When Taylor played high school football, the mother of a teammate was so appalled by his dimensions that she circulated a petition to have him banned from the squad. "It didn't work," he says. "Anyway, I wasn't that much of a player."
Taylor's mother has at least a partial explanation for his ineptitude at football: "His coach told him, 'Chris, all you lack is meanness.' I told the coach, 'I doubt Chris will be mean. Not after all the years I've been telling him to stop being so rough.' "
But Taylor is becoming less peaceable. "I've learned to be meaner," he says. "Not to the point that I stomp on guys, but I am more aggressive. It's been a matter of maturity."
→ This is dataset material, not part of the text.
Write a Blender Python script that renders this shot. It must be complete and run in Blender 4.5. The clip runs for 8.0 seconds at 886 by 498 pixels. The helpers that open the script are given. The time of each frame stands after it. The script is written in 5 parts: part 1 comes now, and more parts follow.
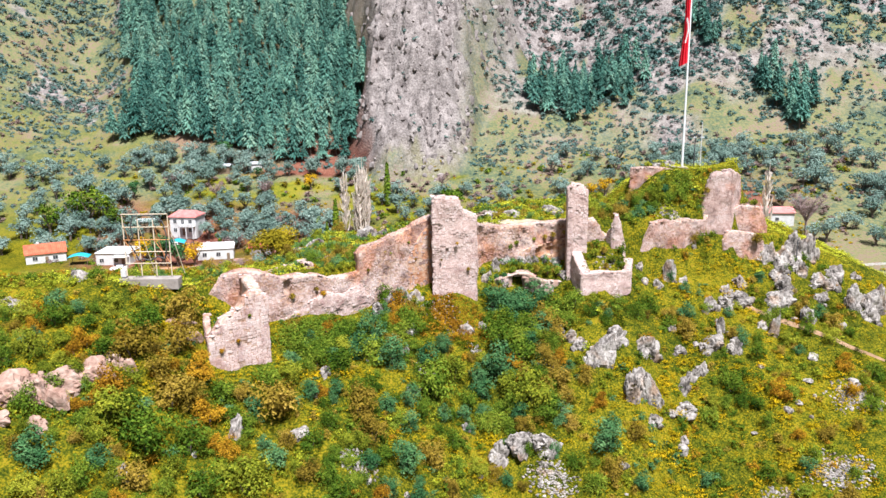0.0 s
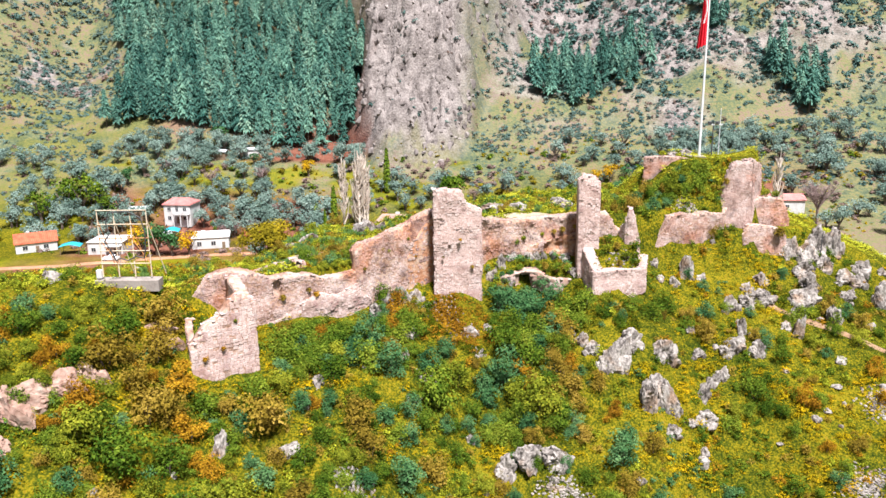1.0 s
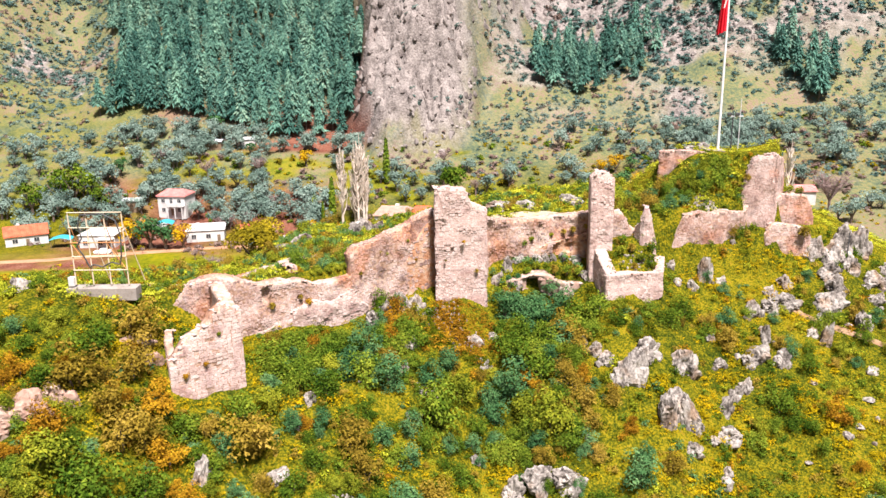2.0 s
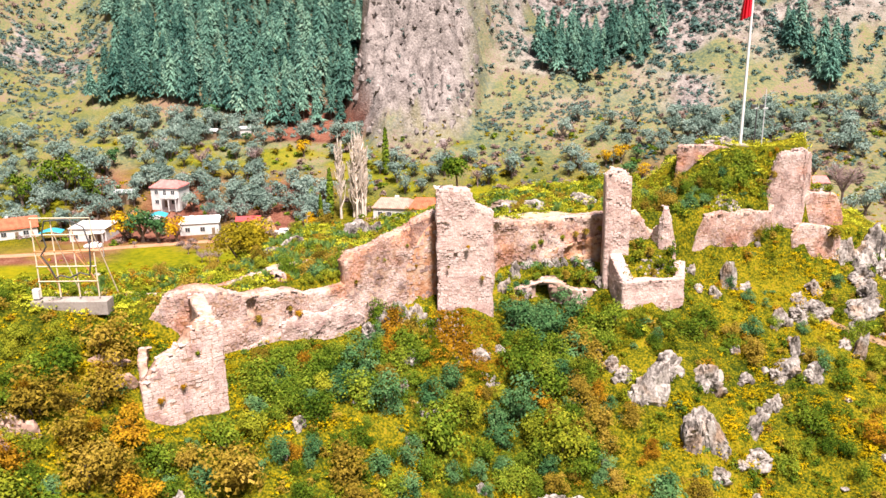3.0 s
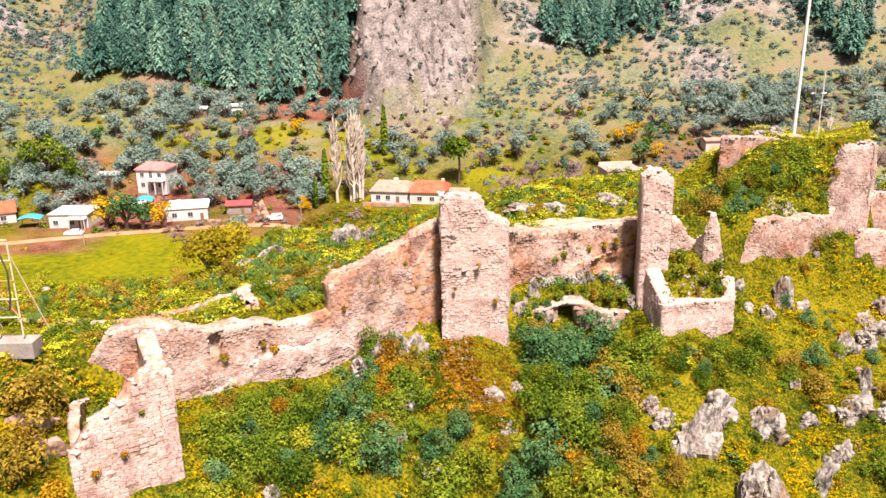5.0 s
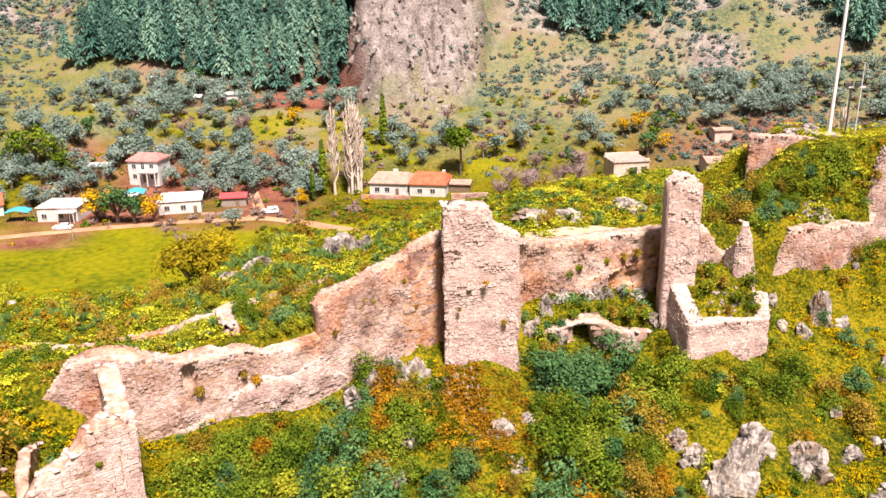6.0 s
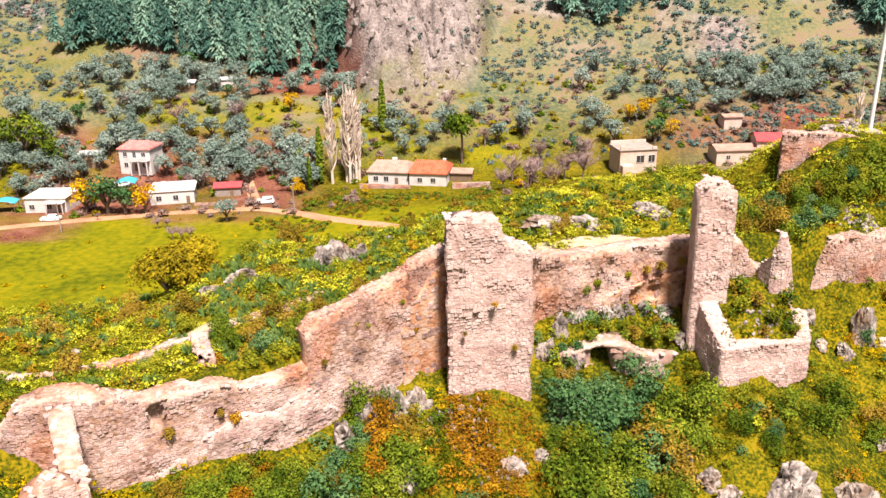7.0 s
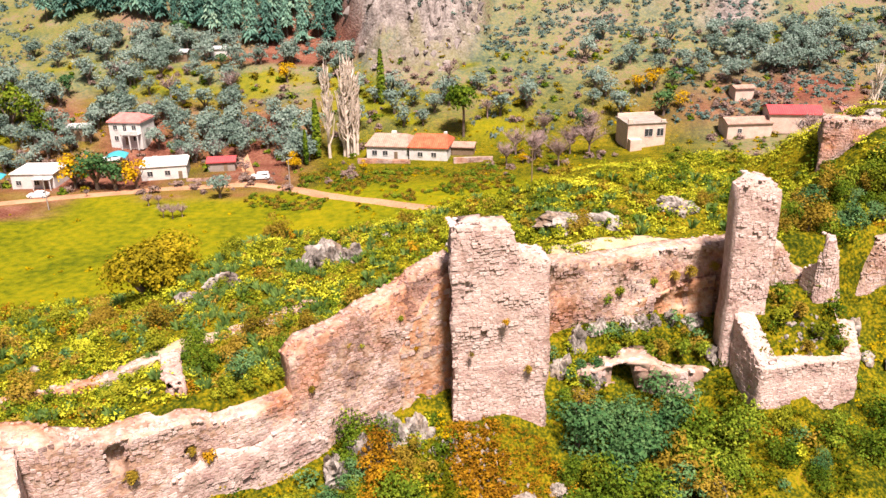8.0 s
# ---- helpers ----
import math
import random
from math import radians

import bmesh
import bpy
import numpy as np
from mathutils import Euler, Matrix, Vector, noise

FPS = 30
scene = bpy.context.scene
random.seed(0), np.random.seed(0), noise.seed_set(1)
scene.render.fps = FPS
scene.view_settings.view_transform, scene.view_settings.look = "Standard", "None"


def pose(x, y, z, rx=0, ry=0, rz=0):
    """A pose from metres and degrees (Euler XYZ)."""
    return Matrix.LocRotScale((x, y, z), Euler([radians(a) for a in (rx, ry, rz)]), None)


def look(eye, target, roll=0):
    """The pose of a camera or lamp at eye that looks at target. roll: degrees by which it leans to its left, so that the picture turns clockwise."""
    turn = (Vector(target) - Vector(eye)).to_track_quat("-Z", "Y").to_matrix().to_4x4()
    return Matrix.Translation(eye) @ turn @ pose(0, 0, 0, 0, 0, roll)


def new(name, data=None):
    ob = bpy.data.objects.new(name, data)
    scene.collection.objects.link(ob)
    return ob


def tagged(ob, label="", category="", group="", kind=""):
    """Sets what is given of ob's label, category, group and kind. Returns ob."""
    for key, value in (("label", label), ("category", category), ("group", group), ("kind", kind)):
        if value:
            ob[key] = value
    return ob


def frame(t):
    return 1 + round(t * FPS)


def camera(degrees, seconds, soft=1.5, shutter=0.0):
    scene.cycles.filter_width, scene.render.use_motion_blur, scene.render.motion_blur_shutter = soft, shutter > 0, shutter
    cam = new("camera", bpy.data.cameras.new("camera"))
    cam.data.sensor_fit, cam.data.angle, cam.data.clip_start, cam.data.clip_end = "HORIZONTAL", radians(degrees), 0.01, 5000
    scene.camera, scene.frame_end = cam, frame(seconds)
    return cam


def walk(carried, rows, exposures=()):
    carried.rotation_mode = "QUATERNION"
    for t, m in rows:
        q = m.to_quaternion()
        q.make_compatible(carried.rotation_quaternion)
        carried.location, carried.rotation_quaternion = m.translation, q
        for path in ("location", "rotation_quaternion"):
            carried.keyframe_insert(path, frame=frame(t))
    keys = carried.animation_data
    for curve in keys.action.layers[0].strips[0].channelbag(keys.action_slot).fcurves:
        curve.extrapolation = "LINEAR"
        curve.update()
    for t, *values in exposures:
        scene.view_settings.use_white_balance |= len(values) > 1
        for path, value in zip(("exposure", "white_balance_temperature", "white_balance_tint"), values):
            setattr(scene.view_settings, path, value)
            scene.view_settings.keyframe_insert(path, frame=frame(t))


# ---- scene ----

Even so, Taylor often curbs his aggressiveness to avoid injuring an opponent. Instead of dumping his foe to the mat and landing full force on top of him, Taylor usually breaks his own fall by landing on his palms. No one, as far as he remembers, has ever escaped his grip once he has turned him on his back and applied a pinning hold. Jerry Guth, a 206-pound heavyweight from Wisconsin, was recently pinned by Taylor. "Once he got on top I guess I could have moved my fingers," Guth says, "but the rest of me was engulfed."
There have been times, though, when Taylor has been more aggressive than he intended. He has broken one wrestler's neck and injured another's knee. And once, when Taylor's father saw him kneeling on the floor at home, he slapped a hold on him and said, "What're you going to do now?" What Taylor did was hurl his father through the air and up against the fireplace.